C’è una regia oppure non c’è una regia in questa attenzione? Non lo so, dipende, molto spesso i media – i giornali soprattutto – hanno l’ansia di rincorrersi. Per le tv il discorso è diverso, c’entra molto di più la politica. Però, alla base, va anche considerato il ruolo dell’Ansa, l’agenzia stampa nazionale che ha una copertura capillare del territorio, e che spesso crea o alimenta queste tendenze, dando o meno rilievo ai fatti.
In queste settimane le notizie sui suicidi di imprenditori (un po’ meno quelle di lavoratori precari e disoccupati) sono una costante delle cronache, e delle prime pagine. La vicenda ha provocato anche una polemica politica tra il premier Monti e il Pdl, sulla responsabilità della crisi che ha innescato la catena dei suicidi. Insomma, si tratta di un tema sensibile (anche per l’Agenzia globale totale, che però non è l’Ansa e quindi fatica a stare appresso alla cosa). Nei mesi scorsi si è parlato soprattutto dei suicidi in Grecia, ovviamente citando la questione per sommi capi.
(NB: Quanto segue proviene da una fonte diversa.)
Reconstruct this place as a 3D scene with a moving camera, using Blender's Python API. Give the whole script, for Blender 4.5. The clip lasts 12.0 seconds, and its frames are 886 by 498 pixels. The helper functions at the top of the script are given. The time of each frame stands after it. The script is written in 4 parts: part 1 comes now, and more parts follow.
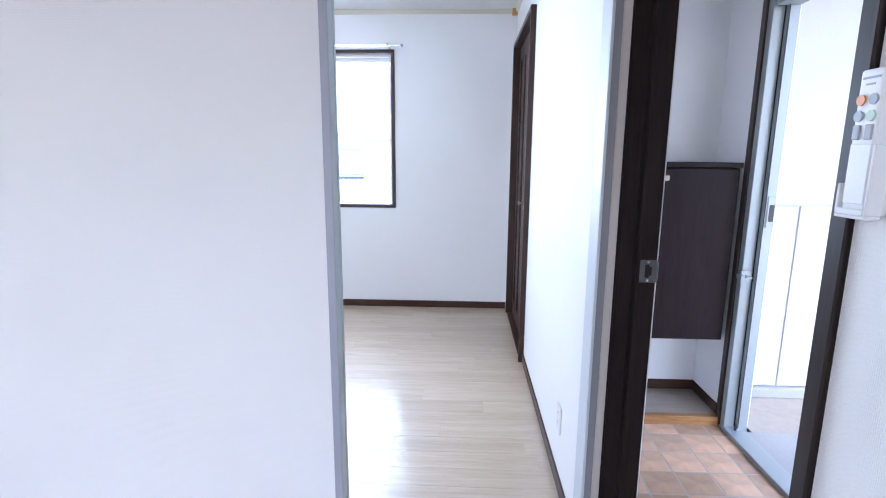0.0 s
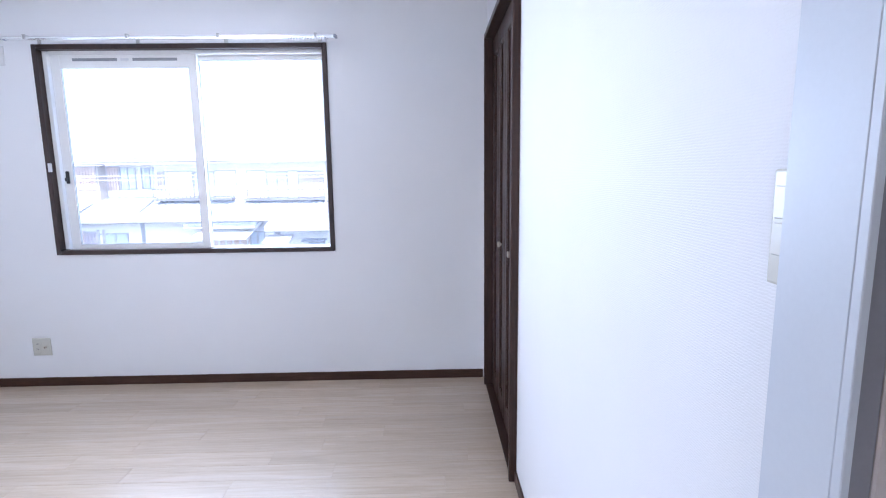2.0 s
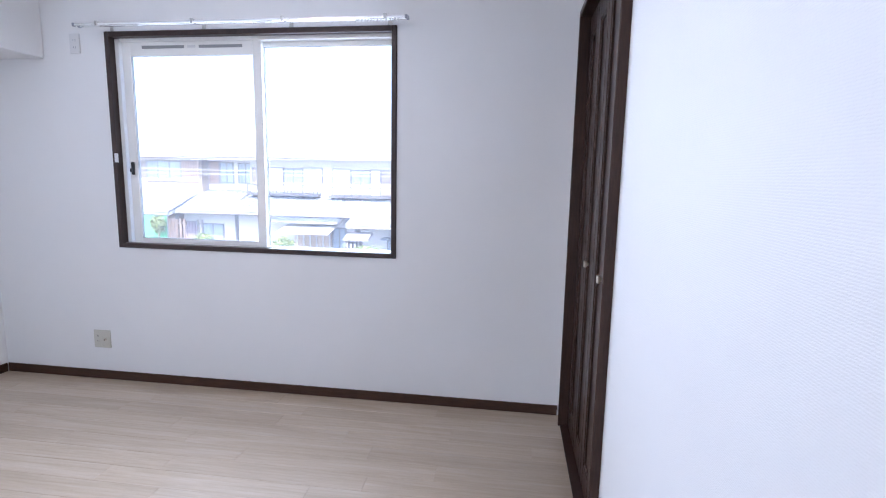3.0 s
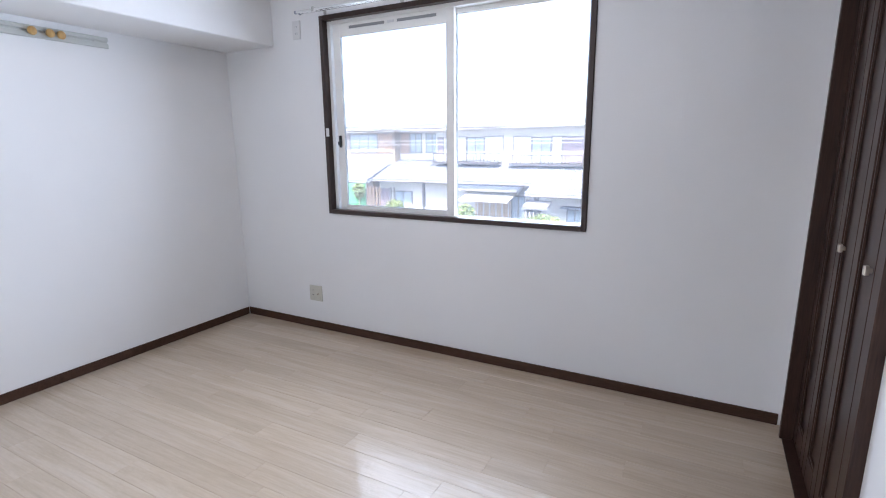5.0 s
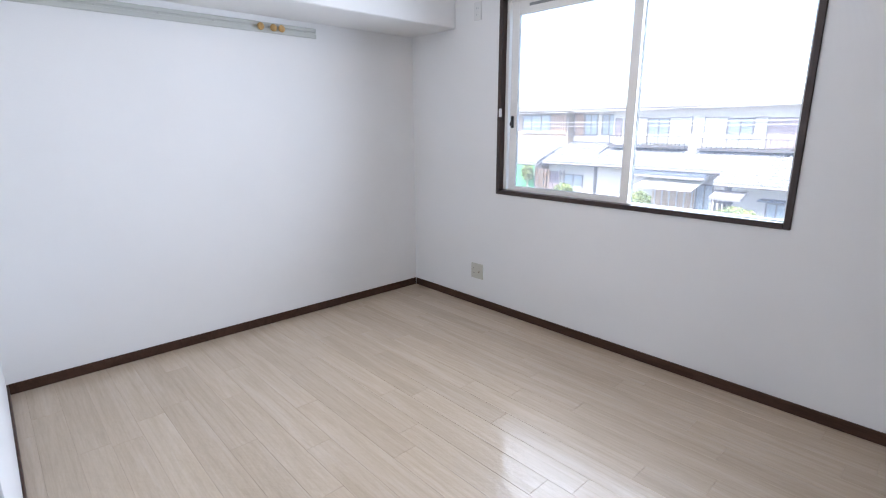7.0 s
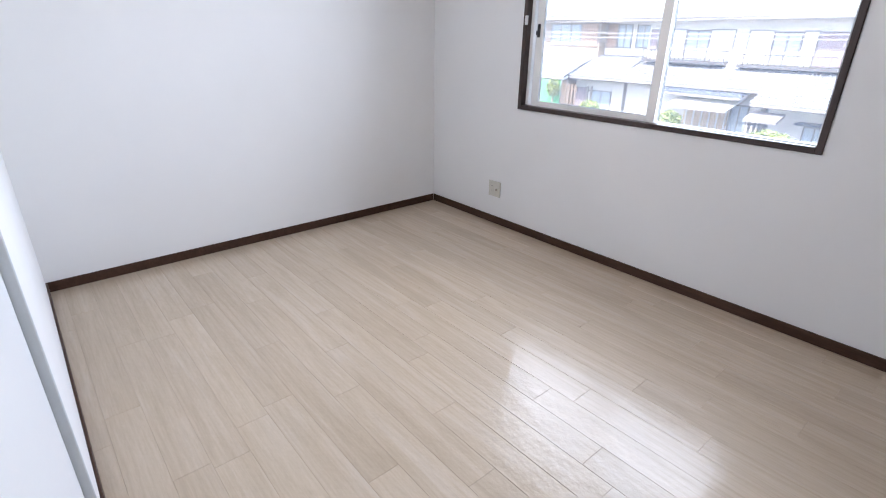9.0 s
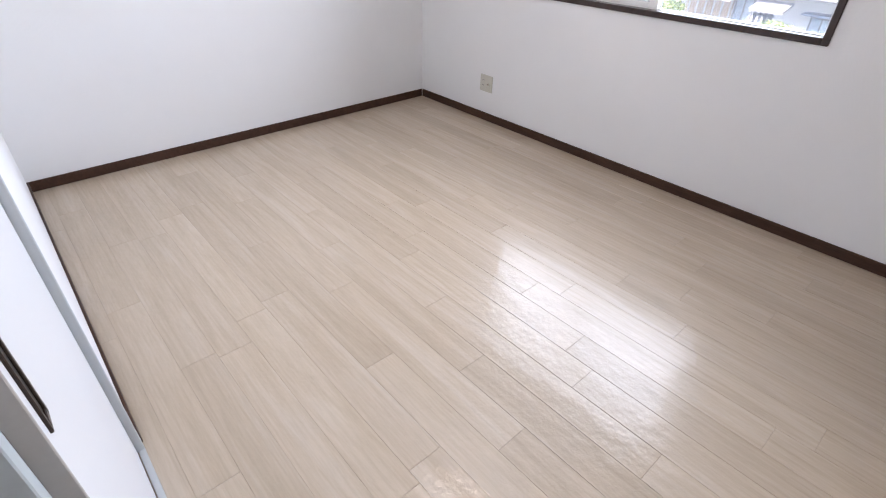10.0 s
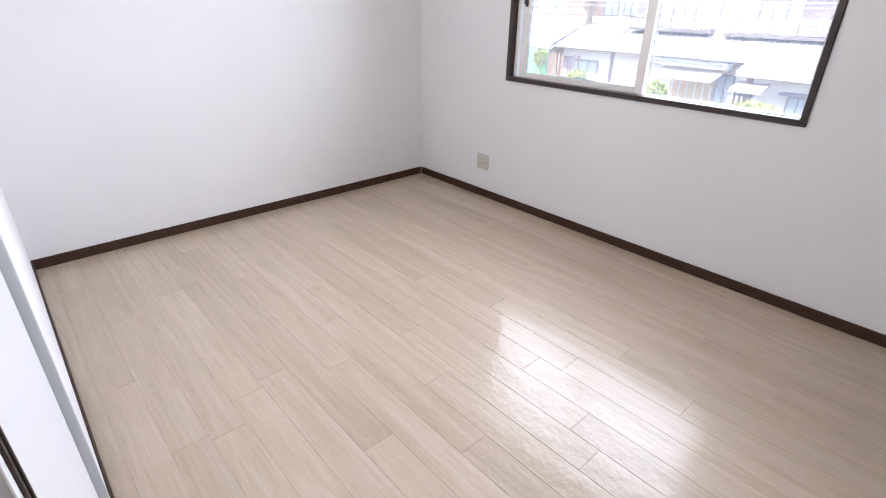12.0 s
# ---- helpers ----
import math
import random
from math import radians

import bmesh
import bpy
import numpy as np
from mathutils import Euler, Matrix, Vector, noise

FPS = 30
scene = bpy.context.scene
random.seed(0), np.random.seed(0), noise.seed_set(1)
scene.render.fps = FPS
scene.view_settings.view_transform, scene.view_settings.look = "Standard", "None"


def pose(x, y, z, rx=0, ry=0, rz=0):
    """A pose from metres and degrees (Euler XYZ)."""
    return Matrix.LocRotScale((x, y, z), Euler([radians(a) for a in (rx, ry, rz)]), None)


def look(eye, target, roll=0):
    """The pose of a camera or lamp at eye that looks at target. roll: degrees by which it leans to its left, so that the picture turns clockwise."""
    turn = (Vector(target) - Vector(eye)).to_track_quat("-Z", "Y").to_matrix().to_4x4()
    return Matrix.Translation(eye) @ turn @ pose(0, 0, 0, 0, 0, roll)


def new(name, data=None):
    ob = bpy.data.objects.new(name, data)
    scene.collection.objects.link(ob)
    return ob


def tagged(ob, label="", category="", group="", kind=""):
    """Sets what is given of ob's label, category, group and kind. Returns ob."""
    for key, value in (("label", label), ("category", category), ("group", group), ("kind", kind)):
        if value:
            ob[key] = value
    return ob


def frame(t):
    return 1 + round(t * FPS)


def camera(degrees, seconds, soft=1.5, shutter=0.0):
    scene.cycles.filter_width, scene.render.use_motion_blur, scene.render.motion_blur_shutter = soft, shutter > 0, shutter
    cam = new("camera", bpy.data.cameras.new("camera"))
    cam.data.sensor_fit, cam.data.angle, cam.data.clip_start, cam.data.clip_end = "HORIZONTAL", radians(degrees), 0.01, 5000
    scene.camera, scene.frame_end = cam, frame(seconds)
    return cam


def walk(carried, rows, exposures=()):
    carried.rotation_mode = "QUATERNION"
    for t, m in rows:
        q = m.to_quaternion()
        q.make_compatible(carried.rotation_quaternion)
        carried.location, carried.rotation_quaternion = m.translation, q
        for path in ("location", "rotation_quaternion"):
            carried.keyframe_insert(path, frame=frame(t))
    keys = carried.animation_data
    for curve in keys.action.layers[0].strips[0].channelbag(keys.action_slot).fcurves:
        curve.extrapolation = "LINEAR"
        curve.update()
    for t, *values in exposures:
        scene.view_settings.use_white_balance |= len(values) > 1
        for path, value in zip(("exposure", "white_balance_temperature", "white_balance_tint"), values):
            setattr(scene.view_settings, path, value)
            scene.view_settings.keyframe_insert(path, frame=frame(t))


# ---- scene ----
cam = camera(83.2, 12.0, soft=1.1)
PATH = [
    (0, (0.244, 0.048, 1.349), (0.159, 2.012, 0.982), 0.4),
    (0.5, (0.275, 0.293, 1.341), (0.244, 2.251, 0.936), -0.0),
    (1, (0.281, 0.559, 1.361), (0.202, 2.518, 0.969), 0.2),
    (1.5, (0.249, 0.859, 1.384), (0.232, 2.83, 1.044), -0.0),
    (2, (0.283, 1.113, 1.388), (0.325, 3.091, 1.094), -0.7),
    (2.5, (0.352, 1.375, 1.395), (0.182, 3.35, 1.133), 0.3),
    (2.7, (0.325, 1.452, 1.382), (0.111, 3.421, 1.111), 0.8),
    (4.3, (0.292, 1.682, 1.384), (-0.374, 3.536, 1.037), -0.4),
    (4.5, (0.27, 1.673, 1.387), (-0.475, 3.492, 1.015), -0.5),
    (5, (0.221, 1.643, 1.382), (-0.704, 3.37, 0.967), -0.5),
    (5.5, (0.207, 1.646, 1.383), (-0.831, 3.304, 0.947), -0.4),
    (6, (0.185, 1.655, 1.377), (-0.999, 3.211, 0.930), -0.3),
    (6.5, (0.165, 1.654, 1.376), (-1.162, 3.086, 0.917), -0.6),
    (6.7, (0.182, 1.664, 1.379), (-1.204, 3.037, 0.915), -0.7),
    (8.3, (0.25, 1.667, 1.364), (-1.233, 2.898, 0.829), 0.3),
    (8.5, (0.241, 1.664, 1.368), (-1.213, 2.891, 0.749), 0.6),
    (9, (0.228, 1.663, 1.373), (-1.165, 2.86, 0.581), 0.9),
    (9.5, (0.227, 1.65, 1.376), (-1.067, 2.817, 0.394), 1.5),
    (10, (0.227, 1.65, 1.363), (-0.988, 2.761, 0.227), 1.6),
    (10.5, (0.229, 1.649, 1.353), (-0.946, 2.725, 0.145), 1.7),
    (11, (0.235, 1.647, 1.361), (-0.949, 2.731, 0.17), 1.3),
    (11.5, (0.233, 1.644, 1.377), (-1.022, 2.795, 0.328), 1.3),
    (12, (0.228, 1.643, 1.386), (-1.094, 2.85, 0.495), 1.1),
]
EXPOSURES = [(0.0, 3.28, 5550, 17), (0.5, 3.21, 5520, 18), (1.0, 3.10, 5500, 20), (1.5, 3.05, 5520, 23), (2.0, 3.02, 5620, 22), (2.5, 2.91, 5720, 22), (4.5, 2.60, 6050, 20), (6.5, 2.62, 6230, 18), (9.0, 2.70, 6350, 19), (10.0, 2.84, 6520, 21), (10.5, 2.91, 6530, 21), (11.0, 2.91, 6530, 21), (12.0, 2.88, 6650, 22)]
walk(cam, [(t, look(eye, target, roll)) for t, eye, target, roll in PATH], EXPOSURES)

# ---- world, sun and lamps ----
world = bpy.data.worlds.new("sky")
scene.world = world
world.use_nodes = True
wn = world.node_tree
wn.nodes.clear()
sky = wn.nodes.new("ShaderNodeTexSky")
sky.sky_type, sky.sun_disc = "NISHITA", False
sky.sun_elevation, sky.sun_rotation = radians(56), radians(170)
sky.air_density, sky.dust_density = 1.0, 2.5
bg = wn.nodes.new("ShaderNodeBackground")
bg.inputs["Strength"].default_value = 0.15
wout = wn.nodes.new("ShaderNodeOutputWorld")
wn.links.new(sky.outputs[0], bg.inputs[0])
wn.links.new(bg.outputs[0], wout.inputs[0])

sun = new("sun", bpy.data.lights.new("sun", "SUN"))
sun.data.energy, sun.data.angle, sun.data.color = 2.4, radians(0.6), (1.0, 0.96, 0.9)
sun.matrix_world = look((1.5, -8, 12), (0, 0, 0.0))

def sash_daylight(x, y, z, width, height, watts):
    """The sky's light entering through one pane of the bedroom window."""
    ob = new("window_daylight", bpy.data.lights.new("window_daylight", "AREA"))
    ob.data.shape, ob.data.size, ob.data.size_y = "RECTANGLE", width, height
    ob.data.energy, ob.data.color, ob.data.spread = watts, (0.745, 0.876, 1.0), radians(140)
    ob.matrix_world = look((x, y, z), (x, 0.0, z))

sash_daylight(-1.643, 4.4485, 1.519, 0.79, 1.11, 3.2)
sash_daylight(-0.806, 4.4925, 1.517, 0.78, 1.22, 3.5)

# added fill lamp that brightens the hall from behind the camera
hall_fill = new("hall_fill_lamp", bpy.data.lights.new("hall_fill_lamp", "AREA"))
hall_fill.data.shape, hall_fill.data.size, hall_fill.data.size_y = "RECTANGLE", 2.2, 1.9
hall_fill.data.energy, hall_fill.data.color = 2.7, (0.96, 0.95, 0.98)
hall_fill.matrix_world = look((-1.75, -3.18, 1.15), (-1.75, 0.0, 1.15))

# ---- materials ----
def nodes_of(name):
    m = bpy.data.materials.new(name)
    m.use_nodes = True
    nt = m.node_tree
    nt.nodes.clear()
    out = nt.nodes.new("ShaderNodeOutputMaterial")
    return m, nt, out


def ramp(nt, source, stops):
    r = nt.nodes.new("ShaderNodeValToRGB")
    els = r.color_ramp.elements
    els[0].position, els[0].color = stops[0][0], (*stops[0][1], 1)
    els[1].position, els[1].color = stops[-1][0], (*stops[-1][1], 1)
    for p, c in stops[1:-1]:
        e = els.new(p)
        e.color = (*c, 1)
    nt.links.new(source, r.inputs[0])
    return r.outputs[0]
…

Adesso, l’impressione è che in Italia sia pieno di gente che si suicida perché non riesce più ad andare avanti. Di più, perché è vessata dal fisco e da Equitalia (buuuu) per i debiti.
Il problema vero è che non abbiamo dati, a parte i take dell’Ansa, che sono comunque parziali. Un articolo di Wired uscito l’altro ieri – e subito ripreso dai sostenitori della tesi che l’ondata dei suicidi sia una bufala – afferma che “i suicidi non sono aumentati per la crisi”, però cita uno studio Istat i cui dati risalgono al 2010 e per le “38 morti dichiarate” del 2012 non cita fonti (le agenzia di stampa? Se fosse così, stiamo freschi, visto, come dicevo, l’andamento erratico nella raccolta delle notizie). E l’articolo afferma al tempo stesso – citando un ricercatore Istat – che di solito non si conosce la causa di un terzo dei suicidi ogni anno.
L’articolo poi mette insieme qualche “perla”, tipo quella che in Grecia si registrano poco più della metà dei suicidi in Italia: ineccepebile, solo che i raffronti si fanno percentualmente, non in numero assoluto, vista la differenza di popolazione.
E lo stesso vale quando si parla di paesi dell’Europa del nord o del centro, dove peraltro si parla spesso di fattore climatico all’origine del maggior numero dei suicidi (vai poi a sapere se è vero).
Insomma, a occhio potremmo dire che “sappiamo di non sapere”. Solo che i media hanno orrore del vuoto, e anche per questa malattia dei numeri che dovrebbe validare le notizie, si lanciano su tutti i rapporti possibili, basta che dicano qualcosa che faccia rumore. E’ per questo, per esempio, che si è dato per anni importanza a una roba tipo il Telefono Blu e i suoi fantasiosi comunicati sui flussi di traffico e turisti.